WHAT THE TASK ASKS
Word for word, quote all of the material, omitting the pictures.

DATA SECTION
begin

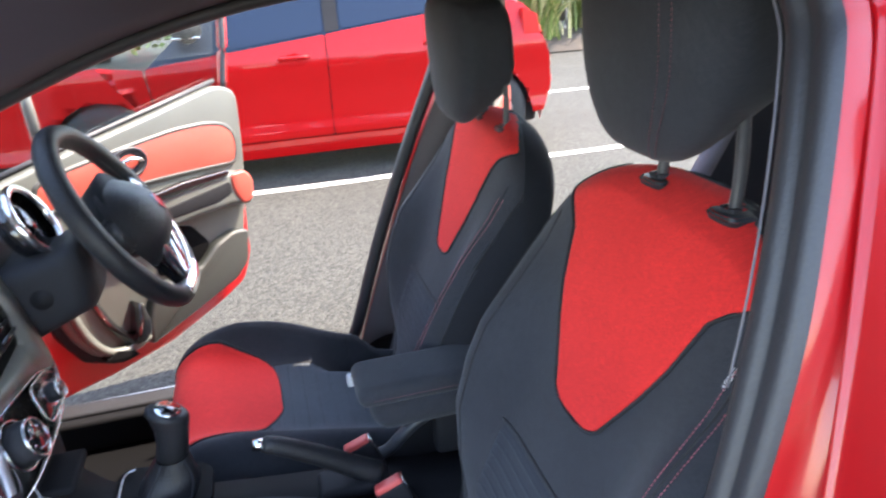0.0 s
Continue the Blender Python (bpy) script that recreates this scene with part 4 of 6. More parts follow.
bm = tube([rim_pt(-math.pi + 2 * math.pi * i / 72) for i in range(72)], 0.0205, 14, True)
part("rim", bm, M_LEATHER, swheel, "black stitched leather rim")
stitches([rim_pt(-math.pi + 2 * math.pi * i / 120) - (rim_pt(-math.pi + 2 * math.pi * i / 120) - WC).normalized() * 0.0196 for i in range(121)], "stitching", swheel, 0.006, 0.0008, mat("grey_thread", (0.2, 0.18, 0.18), 0.7))
bm = bmesh.new()


def hub(u, v):
    a = 2 * math.pi * u
    rr = 0.102 * (abs(math.cos(a)) ** 3 + abs(math.sin(a)) ** 3) ** (-1 / 3)
    rr *= 1 - 0.15 * max(0, -math.sin(a))
    return wm(rr * v * math.cos(a), rr * v * math.sin(a) * 0.92 - 0.022, 0.004 + 0.062 * (1 - v ** 2.4))


grid(bm, hub, 44, 10, closed_u=True)
bmesh.ops.remove_doubles(bm, verts=bm.verts, dist=0.0003)
hb = part("airbag_hub", bm, M_LEATHER, swheel, "domed black airbag cover")
bm = bmesh.new()
cyl(bm, wm(0, 0, -0.06), wm(0, 0, 0.016), 0.06, 0.088, 36)
part("hub_back", bm, M_PLASTIC, swheel)
bm = poly_prism([(0, 0.020), (0.012, 0), (0, -0.020), (-0.012, 0)], 0.062, 0.0685, lambda u, v, w: wm(u, v - 0.012, w))
part("emblem", bm, M_CHROME, hb, "plain chrome diamond emblem", smooth=False)
for sgn in (-1, 1):
    bm = bmesh.new()
    bm = poly_prism([(sgn * 0.06, 0.030), (sgn * 0.172, 0.026), (sgn * 0.172, -0.022), (sgn * 0.06, -0.050)], -0.010, 0.012, lambda u, v, w: wm(u, v, w))
    bmesh.ops.bevel(bm, geom=bm.edges[:], offset=0.006, segments=2, affect="EDGES")
    sp = part("spoke", bm, M_PLASTIC, swheel, "black side spoke")
    cp = bez([wm(sgn * 0.060, 0.020, 0.030), wm(sgn * 0.10, 0.018, 0.024), wm(sgn * 0.155, 0.03, 0.006)], 14)
    if sgn > 0:
        part("chrome_blade", tube(cp, 0.008, 8), M_CHROME, sp, "satin chrome blade")
for sgn in (-1, 1):
    cp = bez([wm(sgn * 0.055, -0.045, 0.030), wm(sgn * 0.038, -0.10, 0.020), wm(sgn * 0.016, -0.165, 0.006)], 16)
    part("chrome_blade", tube(cp, [0.009 + 0.004 * math.sin(math.pi * i / (len(cp) - 1)) for i in range(len(cp))], 10), M_CHROME, swheel, "satin chrome lower spoke blade")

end

CORRECT OUTPUT
0.0 s
Continue the Blender Python (bpy) script that recreates this scene with part 4 of 6. More parts follow.
bm = tube([rim_pt(-math.pi + 2 * math.pi * i / 72) for i in range(72)], 0.0205, 14, True)
part("rim", bm, M_LEATHER, swheel, "black stitched leather rim")
stitches([rim_pt(-math.pi + 2 * math.pi * i / 120) - (rim_pt(-math.pi + 2 * math.pi * i / 120) - WC).normalized() * 0.0196 for i in range(121)], "stitching", swheel, 0.006, 0.0008, mat("grey_thread", (0.2, 0.18, 0.18), 0.7))
bm = bmesh.new()


def hub(u, v):
    a = 2 * math.pi * u
    rr = 0.102 * (abs(math.cos(a)) ** 3 + abs(math.sin(a)) ** 3) ** (-1 / 3)
    rr *= 1 - 0.15 * max(0, -math.sin(a))
    return wm(rr * v * math.cos(a), rr * v * math.sin(a) * 0.92 - 0.022, 0.004 + 0.062 * (1 - v ** 2.4))


grid(bm, hub, 44, 10, closed_u=True)
bmesh.ops.remove_doubles(bm, verts=bm.verts, dist=0.0003)
hb = part("airbag_hub", bm, M_LEATHER, swheel, "domed black airbag cover")
bm = bmesh.new()
cyl(bm, wm(0, 0, -0.06), wm(0, 0, 0.016), 0.06, 0.088, 36)
part("hub_back", bm, M_PLASTIC, swheel)
bm = poly_prism([(0, 0.020), (0.012, 0), (0, -0.020), (-0.012, 0)], 0.062, 0.0685, lambda u, v, w: wm(u, v - 0.012, w))
part("emblem", bm, M_CHROME, hb, "plain chrome diamond emblem", smooth=False)
for sgn in (-1, 1):
    bm = bmesh.new()
    bm = poly_prism([(sgn * 0.06, 0.030), (sgn * 0.172, 0.026), (sgn * 0.172, -0.022), (sgn * 0.06, -0.050)], -0.010, 0.012, lambda u, v, w: wm(u, v, w))
    bmesh.ops.bevel(bm, geom=bm.edges[:], offset=0.006, segments=2, affect="EDGES")
    sp = part("spoke", bm, M_PLASTIC, swheel, "black side spoke")
    cp = bez([wm(sgn * 0.060, 0.020, 0.030), wm(sgn * 0.10, 0.018, 0.024), wm(sgn * 0.155, 0.03, 0.006)], 14)
    if sgn > 0:
        part("chrome_blade", tube(cp, 0.008, 8), M_CHROME, sp, "satin chrome blade")
for sgn in (-1, 1):
    cp = bez([wm(sgn * 0.055, -0.045, 0.030), wm(sgn * 0.038, -0.10, 0.020), wm(sgn * 0.016, -0.165, 0.006)], 16)
    part("chrome_blade", tube(cp, [0.009 + 0.004 * math.sin(math.pi * i / (len(cp) - 1)) for i in range(len(cp))], 10), M_CHROME, swheel, "satin chrome lower spoke blade")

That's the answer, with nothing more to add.